It's not
easy for me to get close to people. I have tons of friends (1,091
according to Facebook), but only a handful of people that I feel
truly connected to. Whether I was simply born an introvert or moulded
by a childhood of constant movement is up for debate. At the end of
the day, the root doesn't matter as much as the fruit.
I don't
remember how I met Amanda. Meeting people isn't so cut and dry when
you live in a town that is so small that someone can scarcely sneeze
without a collective “bless you”. I sold her vegetables at my
job, she kept me caffeinated at hers, and eventually we ended up on
her porch, sipping peppermint tea and watching Mount Wantastiquet
sink deeper and deeper into the darkness.
Our
friendship sprouted quickly out of a fertile compost of devastating
breakups and de-railed plans, and thrived from a mutual desire to
grow and move forward as better people. Her cat, Luna, wove between
our legs and traversed the thin railing to headbutt the tomato plants
as we shared stories from the past and sketched outlines for the
future. It was on that rickety porch, with our ankles hanging over
the train tracks, that our friendship ripened.
A few years
later, I found myself wading through a particularly messy breakup
with a live-in partner. Even before he left, the home felt vacant.

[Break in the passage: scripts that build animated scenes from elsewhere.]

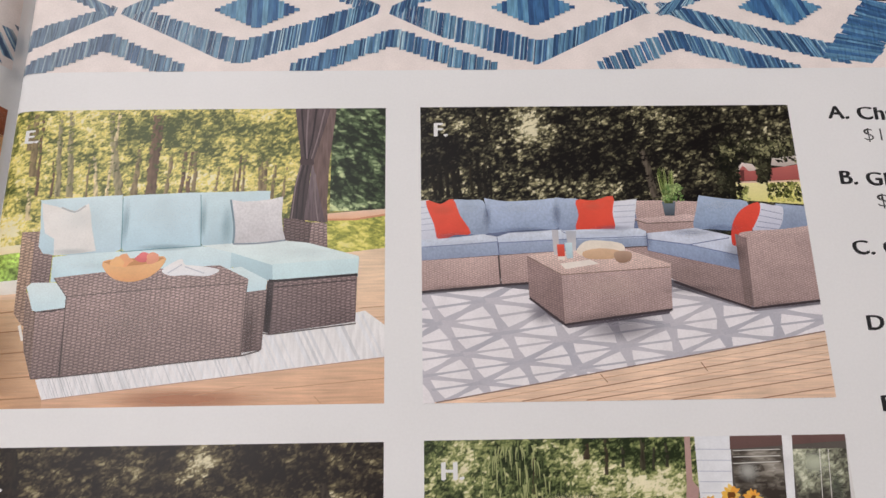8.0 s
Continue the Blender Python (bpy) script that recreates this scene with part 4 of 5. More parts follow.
g.put("printed_deck", [[(-10.6, -35), (30, -35), (30.1, -32.4), (34.0, -32.1), (60.2, -33), (60.1, -58.9), (-9, -57.5)]], (176, 124, 96), (190, 142, 112), DECK)
g.put("printed_lawn", [[(29.8, -27.2), (34.2, -27.3), (34.4, -32.4), (30.1, -32.4)]], (226, 212, 128), (206, 196, 104), LEAF)
g.put("printed_rail", [[(28.1, -26.4), (39.8, -26.4), (39.7, -27.3), (28.1, -27.4)]], (226, 196, 150), (198, 162, 116))
g.put("printed_rail", [[(30.1, -32.1), (33.4, -32.0), (33.5, -32.9), (30.1, -33.0)]], (232, 206, 160), (206, 172, 126))
g.put("printed_step", [[(29.9, -33.0), (33.3, -32.9), (33.0, -37.0), (30.1, -38.5)]], (236, 218, 202), (222, 196, 176))
g.put("printed_shadow", [[(30.2, -38.4), (33.3, -37.0), (35.6, -38.3), (42.1, -43.2), (50.2, -43.3), (51.2, -46.8), (43.5, -45.8), (39.1, -45.5), (31.6, -38.9)]], (118, 74, 58), (92, 58, 48), DECK)
g.lines("printed_deck_joints", [[(31.6, -39.1), (35.3, -41.8)], [(33.9, -39.6), (41.3, -44.3)], [(39.5, -46.4), (57.5, -48.0)], [(-7.3, -46.5), (29.2, -46.7)]], 0.2, (150, 100, 76))
mat_g = plane_map([(-8.7, -45.8), (39.2, -45.8), (31.0, -38.6), (-8.3, -38.2)])
g.put("printed_rug", [[mat_g(0, 0), mat_g(0.5, 0), mat_g(1, 0), mat_g(1, 1), mat_g(0, 1)]], (198, 189, 182), (184, 175, 168), STRIPE)
u = 0.01
for k in range(46):
    u += random.choice((0.01, 0.016, 0.024, 0.034))
    w, c = random.choice((0.004, 0.006, 0.012, 0.02)), random.choice([(176, 168, 163), (184, 176, 170), (190, 182, 176), (168, 162, 158), (210, 203, 196)])
    if u + w < 0.99:
        g.put("printed_stripe", [[mat_g(u, 0.02), mat_g(u + w, 0.02), mat_g(u + w, 0.98), mat_g(u, 0.98)]], c, mat=STRIPE)
        g.up -= 0.0009
g.up += 0.003
g.put("printed_shadow", [[(-7.5, -37.5), (5.6, -37.3), (20.7, -37.4), (30.3, -37.2), (30.2, -38.5), (20.7, -38.4), (5.7, -38.5), (-7.3, -38.5)]], (92, 76, 68))
g.put("printed_base", [[(-5.5, -32.4), (5.1, -32.4), (20.3, -32.2), (27.7, -32.3), (27.8, -37.4), (-4.9, -37.6)]], (178, 162, 152), (158, 142, 133), PALE)
for pts in ([(-5.5, -22.6), (-4.5, -20.9), (0.6, -20.6), (5.6, -20.6), (6.5, -28.8), (-5.2, -29.1)], [(5.4, -20.8), (6.1, -20.6), (11.2, -20.6), (16.1, -20.4), (16.5, -22.9), (16.8, -28.2), (6.1, -28.3)], [(15.8, -20.8), (16.4, -20.5), (21.4, -20.4), (26.0, -20.6), (26.6, -22.0), (28.9, -22.1), (28.7, -29.1), (16.5, -28.7)]):
    g.put("printed_sofa_back", [padded(pts)], (242, 234, 224), (226, 214, 201), CLOTH)
g.lines("printed_seam", [curve([(5.5, -20.9), (6.2, -24.2), (6.0, -27.1)]), curve([(16.0, -20.7), (16.6, -23.9), (16.3, -27.0)])], 0.3, (214, 199, 184), 0.2)
for pts in ([(-5.8, -22.2), (-0.7, -22.4), (0.5, -28.5), (-4.4, -28.7)], [(-0.6, -23.1), (5.1, -23.0), (6.1, -27.6), (0.6, -28.7)], [(18.9, -22.5), (24.3, -22.3), (24.8, -27.4), (19.0, -27.8)], [(23.5, -22.5), (28.6, -22.0), (28.2, -28.4), (24.8, -28.3)]):
    g.put("printed_pillow", [padded(pts)], (243, 239, 235), (226, 220, 217), CLOTH)
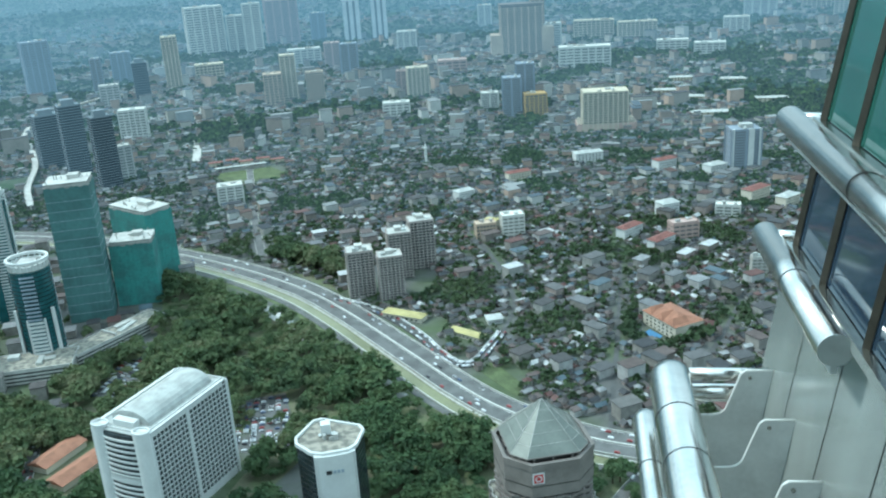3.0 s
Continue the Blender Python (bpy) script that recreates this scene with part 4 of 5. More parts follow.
city_tower("apartment_block", "long pale apartment row", 659, 2469, 82.2, 32.9, 34.2, -15.0, 5, 8, "WHITE")
city_tower("apartment_block", "long pale apartment row", 737, 2392, 78.8, 31.5, 31.6, -17.1, 5, 8, "WHITE")
city_tower("apartment_block", "hazy apartment tower far off", 17, 3960, 73.3, 44.0, 96.6, -0.2, 12, 4, "BEIGE")
city_tower("apartment_block", "hazy white apartment tower far off", 99, 3809, 72.9, 43.8, 93.2, -1.5, 12, 4, "WHITE")
city_tower("apartment_block", "hazy apartment tower far off", -69, 4008, 74.1, 44.5, 90.3, 1.0, 12, 4, "BEIGE")
city_tower("city_block", "hazy white block far off", -382, 4029, 74.1, 44.5, 73.6, 5.4, 10, 4, "WHITE")
city_tower("office_tower", "hazy tower near the hills", 605, 4143, 63.1, 37.9, 100.5, -8.3, 12, 3, "GREY_BLUE")
city_tower("office_tower", "hazy tower near the hills", 1122, 3930, 58.3, 35.0, 76.6, -15.9, 12, 3, "GREY_BLUE")
city_tower("city_block", "hazy block near the hills", -567, 4486, 162.8, 81.4, 67.2, 7.2, 8, 6, "GREY_BLUE")
city_tower("city_block", "hazy block near the hills", -1876, 4336, 48.5, 29.1, 72.7, 23.4, 10, 4, "GREY_BLUE")



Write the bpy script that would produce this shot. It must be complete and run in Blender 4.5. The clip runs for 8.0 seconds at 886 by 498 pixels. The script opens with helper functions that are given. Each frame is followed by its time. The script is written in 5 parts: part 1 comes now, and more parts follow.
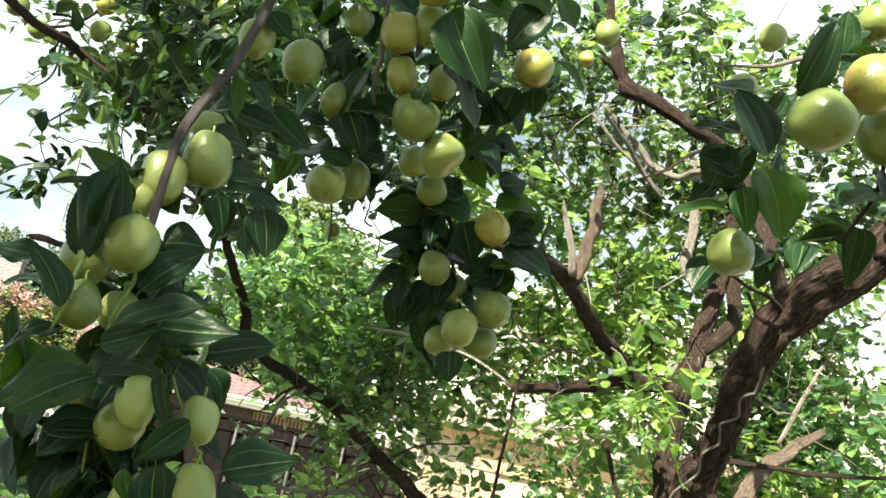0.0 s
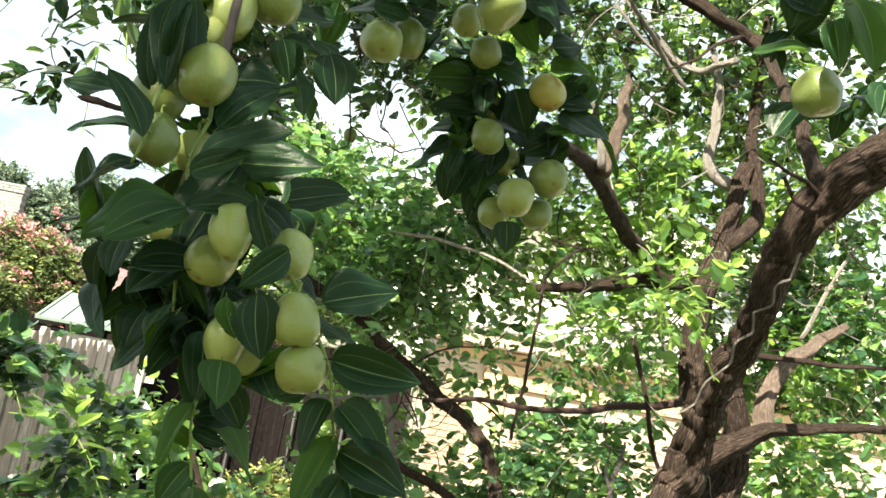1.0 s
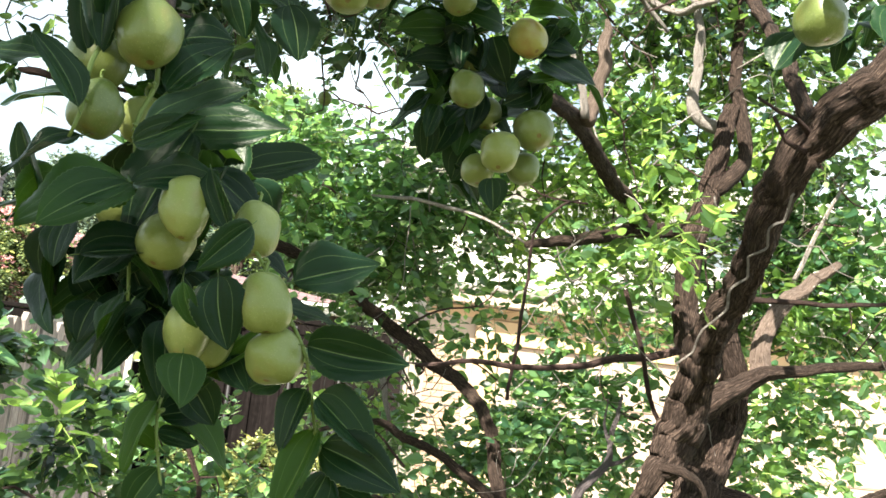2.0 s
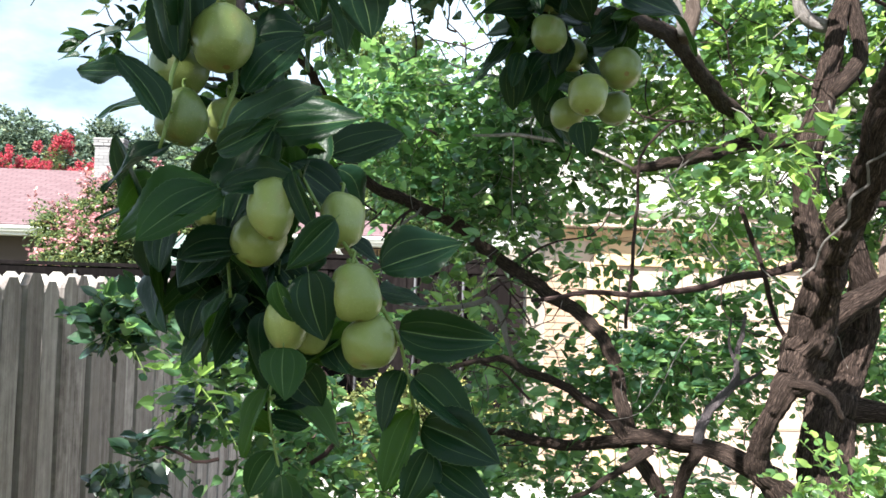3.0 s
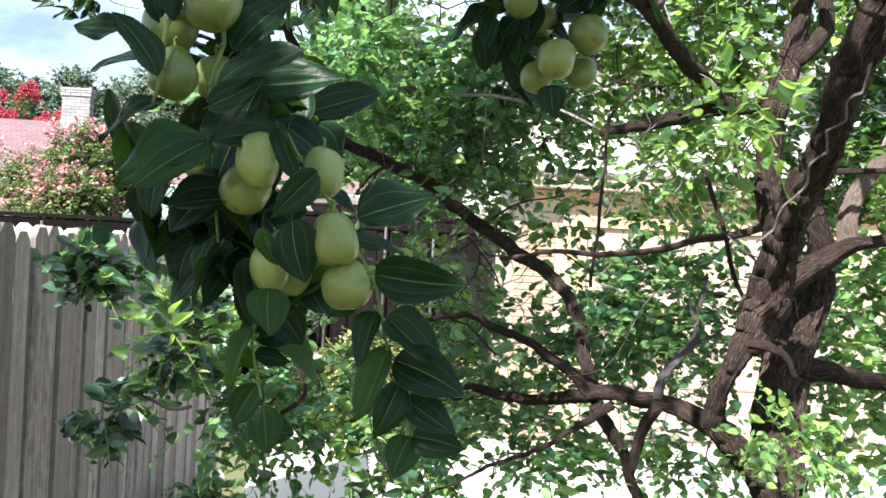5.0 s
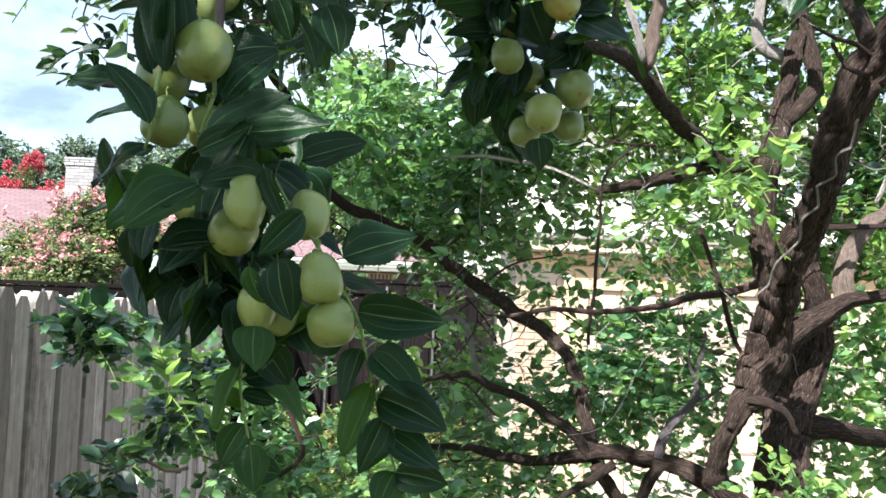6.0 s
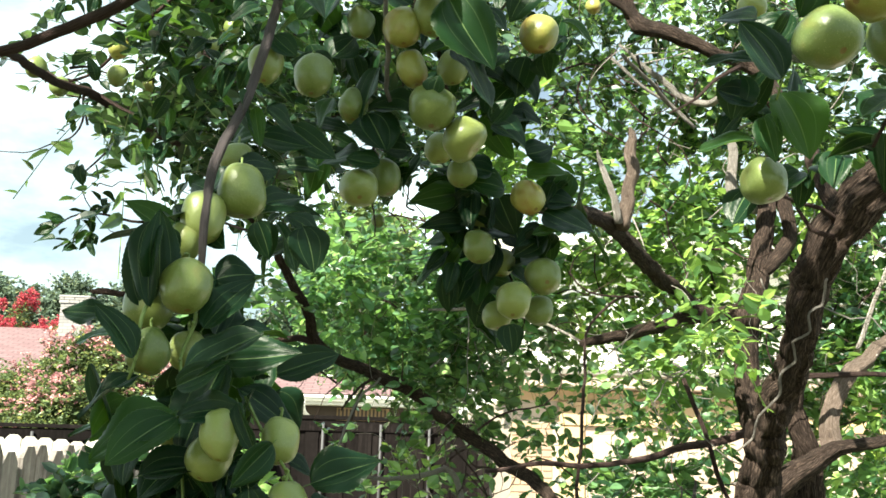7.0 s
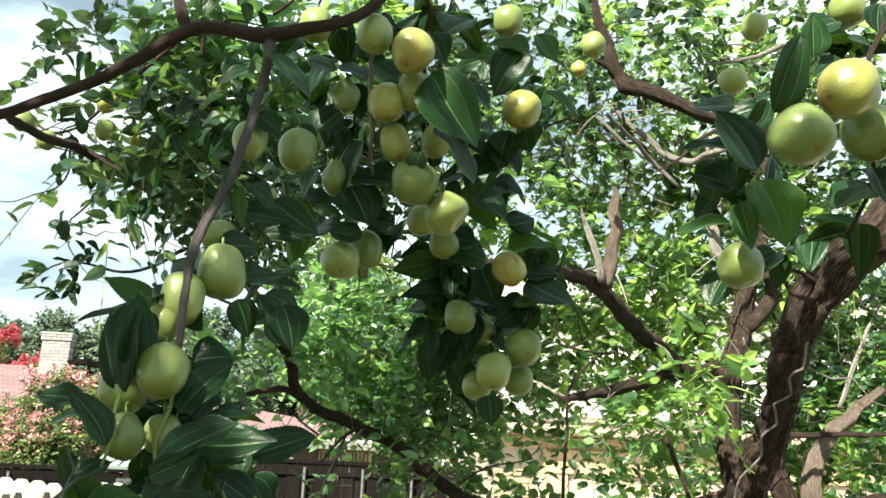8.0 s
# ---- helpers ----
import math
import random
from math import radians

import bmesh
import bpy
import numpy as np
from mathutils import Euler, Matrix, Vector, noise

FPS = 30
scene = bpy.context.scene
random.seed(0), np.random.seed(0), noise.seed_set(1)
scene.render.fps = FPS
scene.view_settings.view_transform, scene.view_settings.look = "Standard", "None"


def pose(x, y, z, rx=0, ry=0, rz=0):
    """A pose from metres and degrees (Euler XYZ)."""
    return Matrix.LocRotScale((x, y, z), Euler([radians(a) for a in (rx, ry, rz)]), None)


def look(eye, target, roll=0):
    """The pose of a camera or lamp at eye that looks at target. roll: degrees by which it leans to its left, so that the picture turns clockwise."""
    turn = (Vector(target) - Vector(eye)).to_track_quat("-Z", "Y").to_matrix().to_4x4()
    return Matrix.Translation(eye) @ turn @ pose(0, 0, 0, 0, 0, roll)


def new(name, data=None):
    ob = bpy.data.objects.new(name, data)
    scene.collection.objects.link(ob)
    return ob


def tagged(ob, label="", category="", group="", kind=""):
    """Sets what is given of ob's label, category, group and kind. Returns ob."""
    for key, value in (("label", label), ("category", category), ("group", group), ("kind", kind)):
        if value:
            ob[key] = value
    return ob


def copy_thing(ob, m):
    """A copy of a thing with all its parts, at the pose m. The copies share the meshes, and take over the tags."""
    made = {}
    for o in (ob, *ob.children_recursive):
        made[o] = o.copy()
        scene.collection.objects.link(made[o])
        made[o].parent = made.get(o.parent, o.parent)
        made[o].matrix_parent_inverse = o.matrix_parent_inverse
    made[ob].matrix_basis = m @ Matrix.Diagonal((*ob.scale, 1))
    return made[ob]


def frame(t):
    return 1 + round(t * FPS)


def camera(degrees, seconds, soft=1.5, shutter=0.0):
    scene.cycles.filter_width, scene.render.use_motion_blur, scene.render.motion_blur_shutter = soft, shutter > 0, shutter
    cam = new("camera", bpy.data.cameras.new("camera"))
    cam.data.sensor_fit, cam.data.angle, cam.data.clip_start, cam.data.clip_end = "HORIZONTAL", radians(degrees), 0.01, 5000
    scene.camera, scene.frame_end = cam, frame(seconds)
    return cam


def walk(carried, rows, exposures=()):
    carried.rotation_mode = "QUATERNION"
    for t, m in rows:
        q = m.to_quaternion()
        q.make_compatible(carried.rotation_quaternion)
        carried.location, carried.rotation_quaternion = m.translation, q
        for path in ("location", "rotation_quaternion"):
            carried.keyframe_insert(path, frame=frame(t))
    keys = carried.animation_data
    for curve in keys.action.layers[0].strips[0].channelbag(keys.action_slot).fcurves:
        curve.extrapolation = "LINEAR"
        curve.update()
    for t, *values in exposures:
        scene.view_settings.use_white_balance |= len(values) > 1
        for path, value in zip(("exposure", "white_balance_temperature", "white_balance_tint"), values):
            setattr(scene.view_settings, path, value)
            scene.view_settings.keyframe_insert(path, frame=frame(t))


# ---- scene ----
cam = camera(50.2, 8.0, 1.6)
PATH = [
    (0, (0.011, 0.039, 1.917), (0.212, 1.97, 2.399), 11.7),
    (0.5, (-0.032, 0.062, 1.879), (0.18, 2.011, 2.278), 12.7),
    (1, (-0.032, 0.09, 1.855), (0.203, 2.049, 2.183), 10.0),
    (1.2, (-0.031, 0.103, 1.858), (0.216, 2.065, 2.156), 8.9),
    (2.3, (-0.015, 0.15, 1.867), (0.235, 2.123, 2.079), 5.4),
    (2.5, (-0.007, 0.148, 1.868), (0.198, 2.13, 2.038), 4.4),
    (3, (-0.01, 0.132, 1.892), (0.039, 2.13, 1.974), 1.8),
    (3.5, (-0.001, 0.091, 1.903), (-0.004, 2.09, 1.956), 0.7),
    (4, (0.001, 0.081, 1.887), (0.055, 2.08, 1.918), 1.5),
    (4.5, (-0.014, 0.094, 1.898), (0.092, 2.092, 1.897), 2.9),
    (4.7, (-0.014, 0.086, 1.896), (0.1, 2.083, 1.892), 3.0),
    (5.8, (-0.002, 0.089, 1.861), (0.104, 2.084, 1.944), 2.4),
    (6, (-0.001, 0.073, 1.871), (0.104, 2.066, 2.007), 2.3),
    (6.5, (0.01, 0.047, 1.889), (0.121, 2.024, 2.17), 1.7),
    (7, (0.016, 0.016, 1.926), (0.12, 1.971, 2.335), 1.6),
    (7.5, (0.018, -0.001, 1.952), (0.129, 1.932, 2.451), 1.6),
    (8, (0.02, 0.004, 1.957), (0.148, 1.938, 2.452), 2.4),
]
EXPOSURE = [(0, 2.28, 7900, 0), (0.5, 2.40, 7850, 2), (1.0, 2.46, 7800, 3), (2.3, 2.58, 7000, 9), (2.6, 2.52, 6700, 10), (3.0, 2.20, 6350, 10),
            (3.5, 2.20, 6350, 10), (4.5, 2.17, 6380, 10), (6.0, 2.19, 6250, 10), (6.5, 2.26, 6550, 6), (7.0, 2.26, 7250, 0), (7.5, 2.30, 7300, 0), (8.0, 2.20, 7300, 0)]
walk(cam, [(t, look(eye, target, roll)) for t, eye, target, roll in PATH], EXPOSURE)

# ---- world and sun ----
SUN = Vector((-0.40, -0.61, 0.69)).normalized()
world = bpy.data.worlds.new("sky")
scene.world = world
world.use_nodes = True
wn = world.node_tree.nodes
sky = wn.new("ShaderNodeTexSky")
sky.sky_type = "NISHITA"
sky.sun_disc = False
sky.sun_elevation = math.asin(SUN.z)
sky.sun_rotation = math.atan2(SUN.x, SUN.y)
sky.air_density, sky.dust_density, sky.ozone_density = 1.0, 1.6, 1.0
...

Amanda called me from her new home in Chicago, and let me cry in her
ear for an hour-- a release I desperately needed.
“Say the
word and I'm there”, she offered.
“Yes,
please,” I begged.
A few days
later she was at my front door with a years worth of hugs, a handful
of wild flowers, and an all-encompassing comfort that only a
perennial friend can bring. We seeded, weeded, watered, and tended.
Now it's time for the harvest, and it is nourishing.